On June 28 2017, government and statutory corporations signed performance agreements for the 2017/18 financial year. Government was represented by Secretary to the Treasury while statutory corporations were represented by chairpersons of the boards.
The agreements contain the obligations of each of the two parties. The obligations of the statutory corporations include activities that the corporations will carry out in the year; the minimum revenues that they will generate; the expenditure ceilings; profit and liquidity levels; and the dividends that they will pay to government, among others.
The obligation of government is broadly to provide the corporations with the requisite support, including granting the conditions that will enable them achieve their targets. I find this beautiful.
The concept of government and statutory corporations signing performance agreements started about three years ago with advent of the Peter Mutharika administration.
However, there was a slight weakness. The draft performance agreements would be sent by government to statutory corporations, but some would not sign them, let alone return them.
Statutory corporations, therefore, found freedom to go business as usual. This time round, however, a great improvement has been made.
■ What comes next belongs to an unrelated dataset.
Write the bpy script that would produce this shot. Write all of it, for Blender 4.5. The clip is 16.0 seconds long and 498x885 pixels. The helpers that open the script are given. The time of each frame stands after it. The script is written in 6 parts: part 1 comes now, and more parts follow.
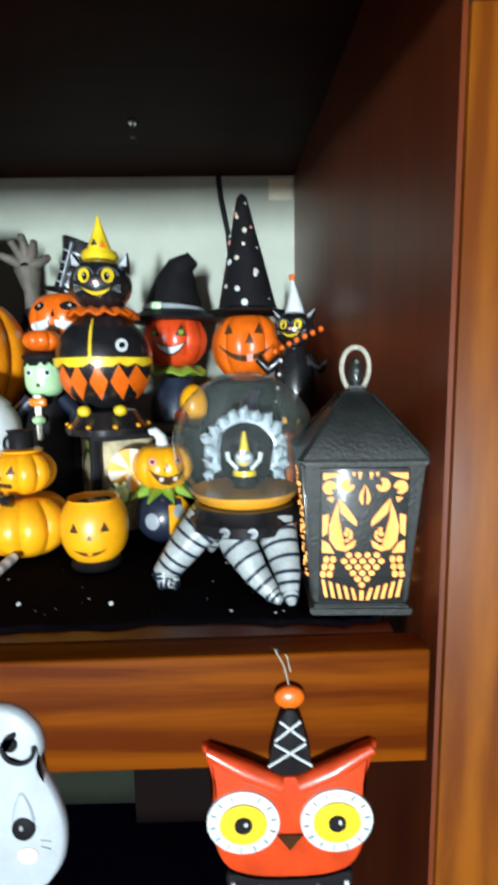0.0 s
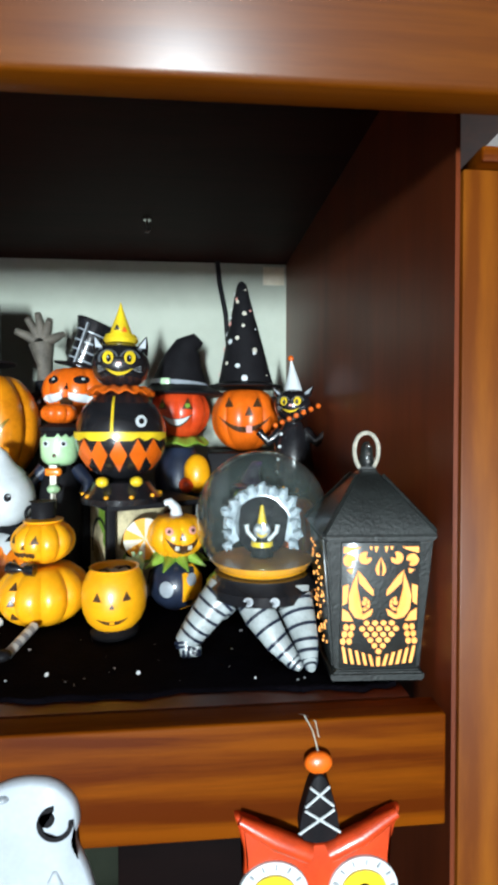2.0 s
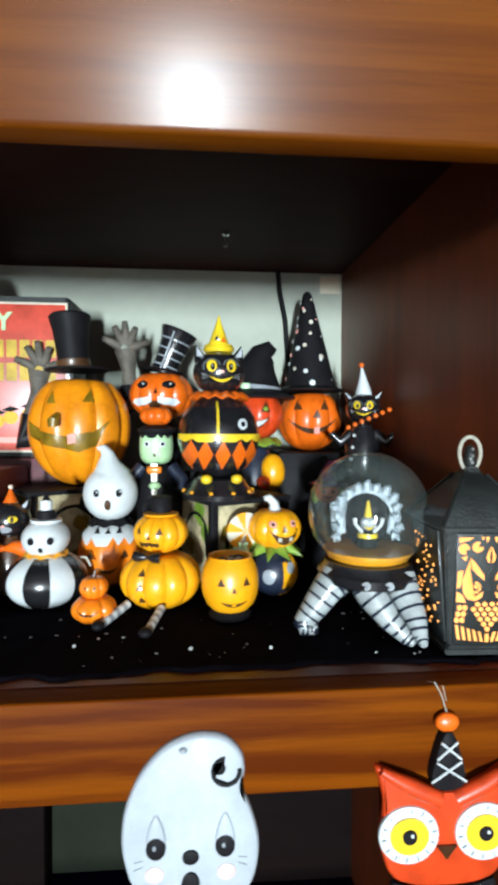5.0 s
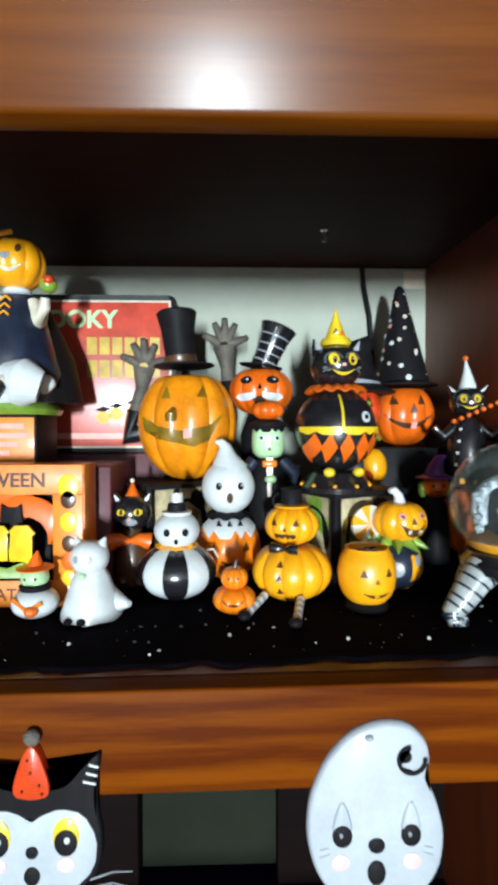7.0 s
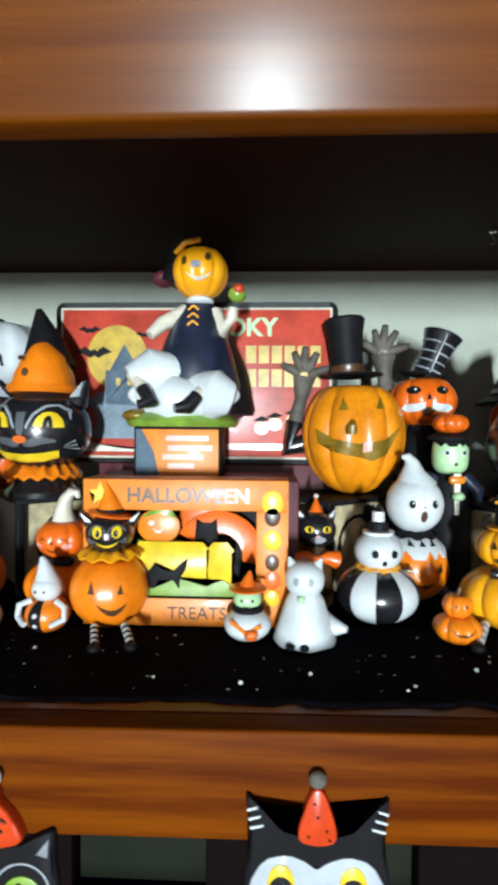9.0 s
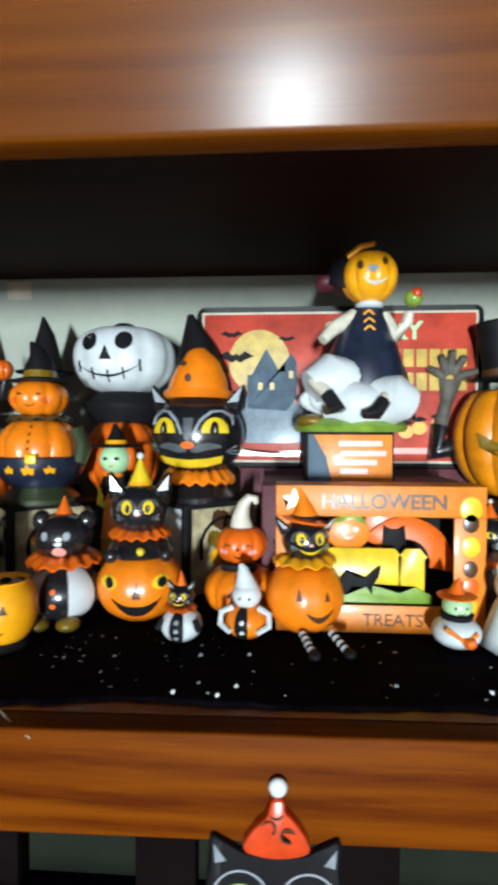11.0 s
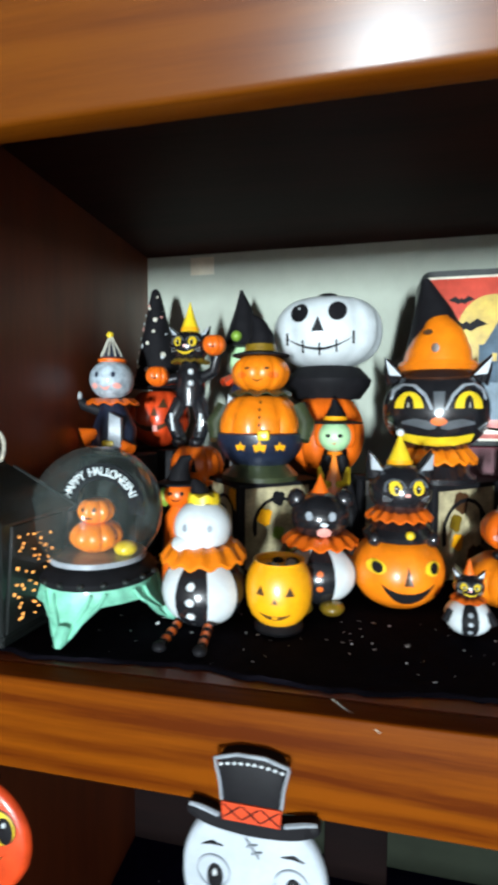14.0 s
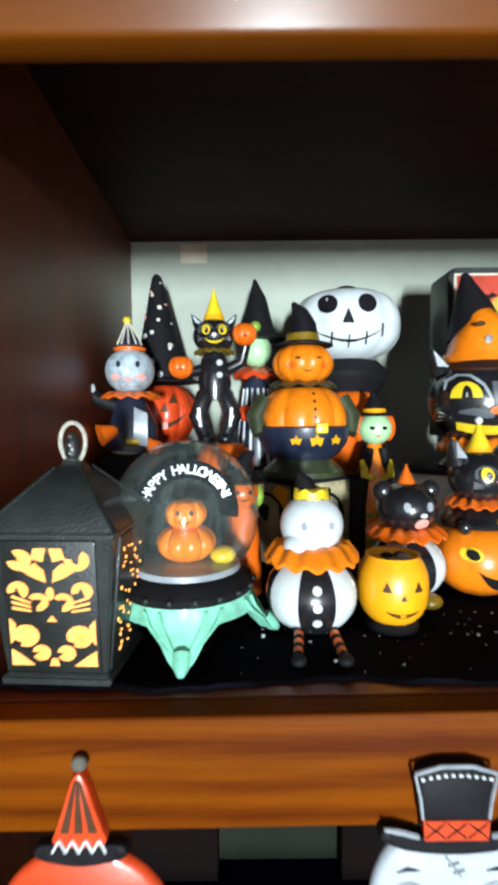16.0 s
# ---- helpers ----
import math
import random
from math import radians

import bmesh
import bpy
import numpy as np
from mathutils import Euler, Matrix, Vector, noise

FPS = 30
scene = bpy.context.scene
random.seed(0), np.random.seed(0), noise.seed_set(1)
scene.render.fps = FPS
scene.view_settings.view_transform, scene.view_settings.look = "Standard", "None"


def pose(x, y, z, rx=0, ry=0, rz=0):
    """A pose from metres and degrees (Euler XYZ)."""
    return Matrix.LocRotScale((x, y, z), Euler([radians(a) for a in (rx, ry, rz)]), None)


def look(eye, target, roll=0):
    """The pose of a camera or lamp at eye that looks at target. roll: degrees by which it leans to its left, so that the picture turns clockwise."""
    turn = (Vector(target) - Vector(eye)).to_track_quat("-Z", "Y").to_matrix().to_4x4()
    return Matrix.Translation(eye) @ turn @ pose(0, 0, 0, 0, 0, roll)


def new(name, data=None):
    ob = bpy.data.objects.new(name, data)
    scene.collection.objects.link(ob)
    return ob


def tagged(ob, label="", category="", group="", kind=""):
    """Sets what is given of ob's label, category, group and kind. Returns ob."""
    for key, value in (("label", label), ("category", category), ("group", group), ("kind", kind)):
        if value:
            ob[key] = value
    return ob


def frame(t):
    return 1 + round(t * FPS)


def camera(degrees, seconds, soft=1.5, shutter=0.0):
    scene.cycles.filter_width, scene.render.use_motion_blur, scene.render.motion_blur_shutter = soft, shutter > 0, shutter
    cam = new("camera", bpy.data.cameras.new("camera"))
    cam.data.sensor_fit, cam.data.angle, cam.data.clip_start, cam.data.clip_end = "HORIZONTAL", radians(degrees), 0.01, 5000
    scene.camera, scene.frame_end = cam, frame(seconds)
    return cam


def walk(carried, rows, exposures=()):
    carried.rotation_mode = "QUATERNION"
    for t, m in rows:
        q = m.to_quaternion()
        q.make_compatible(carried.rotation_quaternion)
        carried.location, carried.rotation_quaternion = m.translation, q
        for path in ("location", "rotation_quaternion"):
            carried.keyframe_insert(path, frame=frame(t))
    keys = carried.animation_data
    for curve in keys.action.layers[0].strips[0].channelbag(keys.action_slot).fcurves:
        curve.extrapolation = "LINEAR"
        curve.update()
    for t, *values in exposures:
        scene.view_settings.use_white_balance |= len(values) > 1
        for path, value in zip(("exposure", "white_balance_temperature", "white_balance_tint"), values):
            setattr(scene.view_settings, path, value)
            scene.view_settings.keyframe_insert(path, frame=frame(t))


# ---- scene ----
cam = camera(53.0, 16.0, soft=4.0, shutter=0.5)
PATH = [
    (0, (0.548, -0.282, 1.363), (0.572, 1.7, 1.093), -0.8),
    (0.5, (0.509, -0.3, 1.376), (0.592, 1.693, 1.228), -0.5),
    (1, (0.497, -0.307, 1.38), (0.617, 1.688, 1.314), -0.7),
    (1.5, (0.511, -0.303, 1.379), (0.662, 1.69, 1.334), -0.3),
    (2, (0.507, -0.315, 1.381), (0.654, 1.679, 1.339), 0.0),
    (2.5, (0.506, -0.328, 1.377), (0.653, 1.666, 1.319), -0.1),
    (3, (0.501, -0.351, 1.383), (0.638, 1.644, 1.334), -0.3),
    (5.5, (0.365, -0.361, 1.386), (0.507, 1.633, 1.334), 0.3),
    (6, (0.325, -0.373, 1.382), (0.464, 1.622, 1.334), 0.1),
    (6.5, (0.295, -0.379, 1.378), (0.4, 1.618, 1.334), -0.1),
    (7, (0.289, -0.353, 1.375), (0.349, 1.646, 1.334), -0.1),
    (7.5, (0.274, -0.336, 1.377), (0.205, 1.663, 1.336), 0.4),
    (8, (0.222, -0.333, 1.388), (0.126, 1.664, 1.342), 0.6),
    (10.5, (-0.019, -0.327, 1.392), (-0.072, 1.672, 1.359), 0.2),
    (11, (-0.065, -0.337, 1.395), (-0.188, 1.658, 1.353), 0.2),
    (11.5, (-0.111, -0.349, 1.393), (-0.31, 1.64, 1.346), 0.1),
    (12, (-0.155, -0.357, 1.388), (-0.41, 1.626, 1.332), -0.1),
    (12.5, (-0.186, -0.366, 1.384), (-0.468, 1.614, 1.385), -0.3),
    (13, (-0.197, -0.328, 1.375), (-0.499, 1.648, 1.323), -0.4),
    (13.5, (-0.209, -0.315, 1.38), (-0.622, 1.638, 1.263), -0.2),
    (14, (-0.251, -0.327, 1.39), (-0.692, 1.62, 1.264), 0.2),
    (14.5, (-0.331, -0.351, 1.391), (-0.617, 1.625, 1.268), 0.2),
    (15, (-0.394, -0.363, 1.386), (-0.529, 1.629, 1.268), -0.0),
    (15.5, (-0.435, -0.369, 1.383), (-0.469, 1.628, 1.281), -0.6),
    (16, (-0.444, -0.31, 1.375), (-0.444, 1.688, 1.271), -0.5),
]
walk(cam, [(t, look(eye, target, roll)) for t, eye, target, roll in PATH],
     ((0, 0.05), (2, 0.05), (6, 0.0), (11, -0.2), (13, -0.1), (14, 0.1), (16, 0.2)))

KEY = 1560.0  # watts of the stand-in light panel
TILT_LOW, TILT_TOP = 20.3, 13.7  # lean of the upper board, in degrees

# ---- world and lights ----
world = bpy.data.worlds.new("world")
scene.world = world
world.use_nodes = True
world.node_tree.nodes["Background"].inputs[0].default_value = (0.02, 0.018, 0.016, 1)
world.node_tree.nodes["Background"].inputs[1].default_value = 0.3


def area_lamp(name, eye, target, sx, sy, watts, colour):
    data = bpy.data.lights.new(name, "AREA")
    data.shape, data.size, data.size_y, data.energy, data.color = "RECTANGLE", sx, sy, watts, colour
    ob = new(name, data)
    ob.matrix_world = look(eye, target)
    return ob


# an added tall cool-white light panel at the far end of the dark room behind the camera
# fixed stand-in for the light that travels with the camera
area_lamp("camera_light_stand_in", (0.08, -9.0, 0.64), (0.0, 0.2, 1.35), 0.26, 1.1, KEY, (0.84, 0.98, 1.05))


# ---- materials ----
def node_mat(name):
    m = bpy.data.materials.new(name)
    m.use_nodes = True
    nt = m.node_tree
    return m, nt, nt.nodes["Principled BSDF"]


def add(nt, kind, **values):
    n = nt.nodes.new(kind)
    for k, v in values.items():
        n.inputs[k].default_value = v
    return n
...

All the 61 commercial statutory corporations were called and put in one room at Sunbird Capital for the signing ceremony.
For a long time, there have been concerns regarding the performance of statutory corporations. Even the commercial ones have been criticised for being a drain on the public purse.
Many statutory corporations have been persistent loss-makers, and have also found themselves under the clutches of impossible debt. Instead of them paying a return to the shareholder, the shareholder has had to provide them with a financial bail-out.
With the signing of the performance agreements, it is duly expected that commercial statutory corporations will take matters more seriously, bearing in mind that they are not only being watched, but will also have to be accountable to government at the end of the year in line with the signed agreement.
The literature on the subject tells us that commercial statutory corporations can be a good source of revenue to the national treasury (Luke et al. 2011; Capobianco and Christiansen, 2011). For three years, government has run without direct donor support, a clear sign that the country has great potential to achieve economic independence.
God endowed us with a beautiful country. We can make a lot of money through tourism.
We also know that Malawi has mineral deposits. Thus, tourism and mining, among others, can help widen our revenue base. I know that government has plans and is working on these new sectors.
And to the cause of revenue growth, commercial statutory corporations can make a great contribution through dividends or other cash payouts. It is only fair, therefore, to commend government for putting in place a machinery to ensure that commercial statutory corporations pay up, while they also deliver on their mandate.
And I have been struck by the efficiency. In years past, sometimes budget approvals would be received four months into the new financial year. This year, however, approval was received before the beginning of the new financial year.
It is amazing that within April to June 2017, government officials got statutory corporations to submit their performance management plans and budgets; discussed the same with them; approved them; and developed and signed performance agreements with the corporations based on the management plans and budgets.
The public sector in Malawi is living in an era of reform, championed by government. At the heart of the reforms is efficiency. Government, through its efficiency in the budgeting process for 2017/18, has demonstrated that living by example is better than precept.